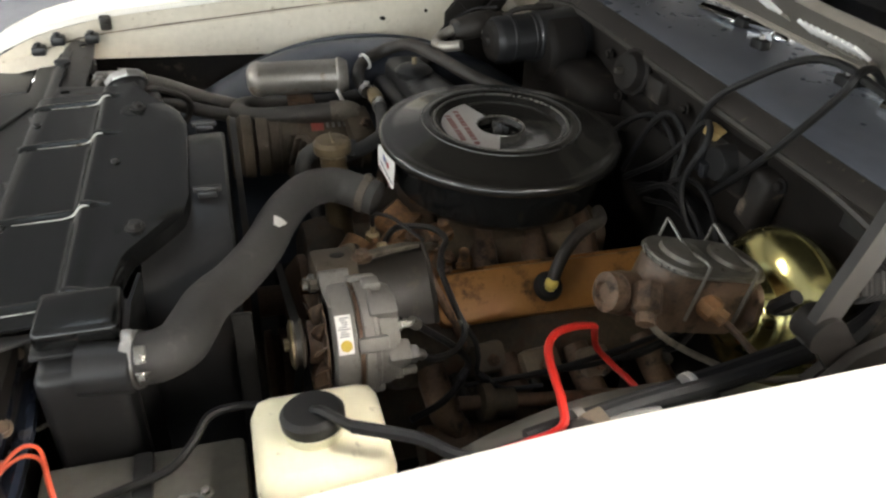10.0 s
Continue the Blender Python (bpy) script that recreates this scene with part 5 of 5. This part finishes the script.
# ---- air conditioning ----
def muffler_can():
    a, b = Vector((-0.402, 0.722, 0.832)), Vector((-0.388, 0.895, 0.836))
    ob = thing("receiver_can", "dull aluminium canister of the air conditioning", "canister", (-0.395, 0.81, 0.79))
    m = along(a, b)
    n = (b - a).length
    part("body", lathe_bm([(0.0, -0.012), (0.022, -0.010), (0.036, -0.004), (0.041, 0.004), (0.0425, 0.009), (0.0425, 0.013), (0.0392, 0.017), (0.0392, n - 0.014), (0.043, n - 0.011), (0.043, n - 0.006), (0.040, n), (0.034, n + 0.008), (0, n + 0.010)], m @ Matrix.Diagonal((0.80, 0.80, 1, 1)), 36), CAN, ob)
    part("strap", tube_bm([(-0.345, 0.875, 0.825), (-0.33, 0.885, 0.80), (-0.325, 0.89, 0.78)], 0.004, 8, 3), STEEL, ob)
    part("bracket", box_bm((-0.392, 0.81, 0.785), (0.05, 0.05, 0.02), 0.004), IRON, ob)


muffler_can()


def compressor():
    ob = thing("air_compressor", "grimy black air-conditioning compressor with a small red label", "compressor", (-0.315, 0.82, 0.66))
    m = along((-0.315, 0.715, 0.735), (-0.315, 0.93, 0.735))
    part("body", lathe_bm([(0.03, 0.0), (0.058, 0.0), (0.060, 0.02), (0.056, 0.024), (0.056, 0.19), (0.060, 0.194), (0.060, 0.21), (0.03, 0.215)], m, 36), BROWNIRON, ob)
    part("clutch", lathe_bm([(0.02, -0.05), (0.055, -0.05), (0.060, -0.046), (0.050, -0.036), (0.060, -0.026), (0.060, -0.008), (0.03, 0.0)], m, 32), BROWNIRON, ob)
    lab = part("label", sheet_bm([[(-0.315 + 0.0566 * math.cos(a), y, 0.735 + 0.0566 * math.sin(a)) for y in (0.815, 0.838)] for a in np.linspace(radians(45), radians(72), 5)], -0.0008), FADEDRED, ob, "small faded red label")
    for k in range(4):
        y = 0.843 + 0.011 * k
        part("print_bar", sheet_bm([[(-0.315 + 0.0566 * math.cos(a), yy, 0.735 + 0.0566 * math.sin(a)) for yy in (y, y + 0.005)] for a in np.linspace(radians(50), radians(76), 4)], -0.0006), GREYPLASTIC, lab)
    part("bracket", plate_bm([(-0.16, -0.05), (0.02, -0.06), (0.06, 0.0), (0.05, 0.035), (-0.02, 0.045), (-0.14, 0.0)], 0.012, pose(-0.21, 0.79, 0.745, 80, 0, 15), bevel=0.003), BROWNIRON, ob, "dusty cast bracket")
    for k in range(4):
        part("bracket_rib", box_bm((-0.262 + 0.030 * k, 0.772 + 0.006 * k, 0.752 + 0.006 * k), (0.007, 0.012, 0.060), 0.003, (-10, 12, 15)), BROWNIRON, ob)
    for y in (0.755, 0.791, 0.899):
        part("case_rib", lathe_bm([(0.0555, 0), (0.0585, 0.001), (0.0585, 0.005), (0.0555, 0.006)], along((-0.315, y, 0.735), (-0.315, y + 0.1, 0.735)), 32), BROWNIRON, ob)
    part("head", box_bm((-0.268, 0.905, 0.775), (0.070, 0.050, 0.034), 0.010, (0, 25, 8)), BROWNIRON, ob, "dusty cast head with fittings")
    for x, y in ((-0.290, 0.892), (-0.252, 0.912)):
        part("bolt", bolt_bm((x, y, 0.795), (0.3, 0, 1), 0.007, 0.009), OILYIRON, ob)


compressor()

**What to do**
Write out the material above again, word for word, minus its pictures.

**Response**
10.0 s
Continue the Blender Python (bpy) script that recreates this scene with part 5 of 5. This part finishes the script.
# ---- air conditioning ----
def muffler_can():
    a, b = Vector((-0.402, 0.722, 0.832)), Vector((-0.388, 0.895, 0.836))
    ob = thing("receiver_can", "dull aluminium canister of the air conditioning", "canister", (-0.395, 0.81, 0.79))
    m = along(a, b)
    n = (b - a).length
    part("body", lathe_bm([(0.0, -0.012), (0.022, -0.010), (0.036, -0.004), (0.041, 0.004), (0.0425, 0.009), (0.0425, 0.013), (0.0392, 0.017), (0.0392, n - 0.014), (0.043, n - 0.011), (0.043, n - 0.006), (0.040, n), (0.034, n + 0.008), (0, n + 0.010)], m @ Matrix.Diagonal((0.80, 0.80, 1, 1)), 36), CAN, ob)
    part("strap", tube_bm([(-0.345, 0.875, 0.825), (-0.33, 0.885, 0.80), (-0.325, 0.89, 0.78)], 0.004, 8, 3), STEEL, ob)
    part("bracket", box_bm((-0.392, 0.81, 0.785), (0.05, 0.05, 0.02), 0.004), IRON, ob)


muffler_can()


def compressor():
    ob = thing("air_compressor", "grimy black air-conditioning compressor with a small red label", "compressor", (-0.315, 0.82, 0.66))
    m = along((-0.315, 0.715, 0.735), (-0.315, 0.93, 0.735))
    part("body", lathe_bm([(0.03, 0.0), (0.058, 0.0), (0.060, 0.02), (0.056, 0.024), (0.056, 0.19), (0.060, 0.194), (0.060, 0.21), (0.03, 0.215)], m, 36), BROWNIRON, ob)
    part("clutch", lathe_bm([(0.02, -0.05), (0.055, -0.05), (0.060, -0.046), (0.050, -0.036), (0.060, -0.026), (0.060, -0.008), (0.03, 0.0)], m, 32), BROWNIRON, ob)
    lab = part("label", sheet_bm([[(-0.315 + 0.0566 * math.cos(a), y, 0.735 + 0.0566 * math.sin(a)) for y in (0.815, 0.838)] for a in np.linspace(radians(45), radians(72), 5)], -0.0008), FADEDRED, ob, "small faded red label")
    for k in range(4):
        y = 0.843 + 0.011 * k
        part("print_bar", sheet_bm([[(-0.315 + 0.0566 * math.cos(a), yy, 0.735 + 0.0566 * math.sin(a)) for yy in (y, y + 0.005)] for a in np.linspace(radians(50), radians(76), 4)], -0.0006), GREYPLASTIC, lab)
    part("bracket", plate_bm([(-0.16, -0.05), (0.02, -0.06), (0.06, 0.0), (0.05, 0.035), (-0.02, 0.045), (-0.14, 0.0)], 0.012, pose(-0.21, 0.79, 0.745, 80, 0, 15), bevel=0.003), BROWNIRON, ob, "dusty cast bracket")
    for k in range(4):
        part("bracket_rib", box_bm((-0.262 + 0.030 * k, 0.772 + 0.006 * k, 0.752 + 0.006 * k), (0.007, 0.012, 0.060), 0.003, (-10, 12, 15)), BROWNIRON, ob)
    for y in (0.755, 0.791, 0.899):
        part("case_rib", lathe_bm([(0.0555, 0), (0.0585, 0.001), (0.0585, 0.005), (0.0555, 0.006)], along((-0.315, y, 0.735), (-0.315, y + 0.1, 0.735)), 32), BROWNIRON, ob)
    part("head", box_bm((-0.268, 0.905, 0.775), (0.070, 0.050, 0.034), 0.010, (0, 25, 8)), BROWNIRON, ob, "dusty cast head with fittings")
    for x, y in ((-0.290, 0.892), (-0.252, 0.912)):
        part("bolt", bolt_bm((x, y, 0.795), (0.3, 0, 1), 0.007, 0.009), OILYIRON, ob)


compressor()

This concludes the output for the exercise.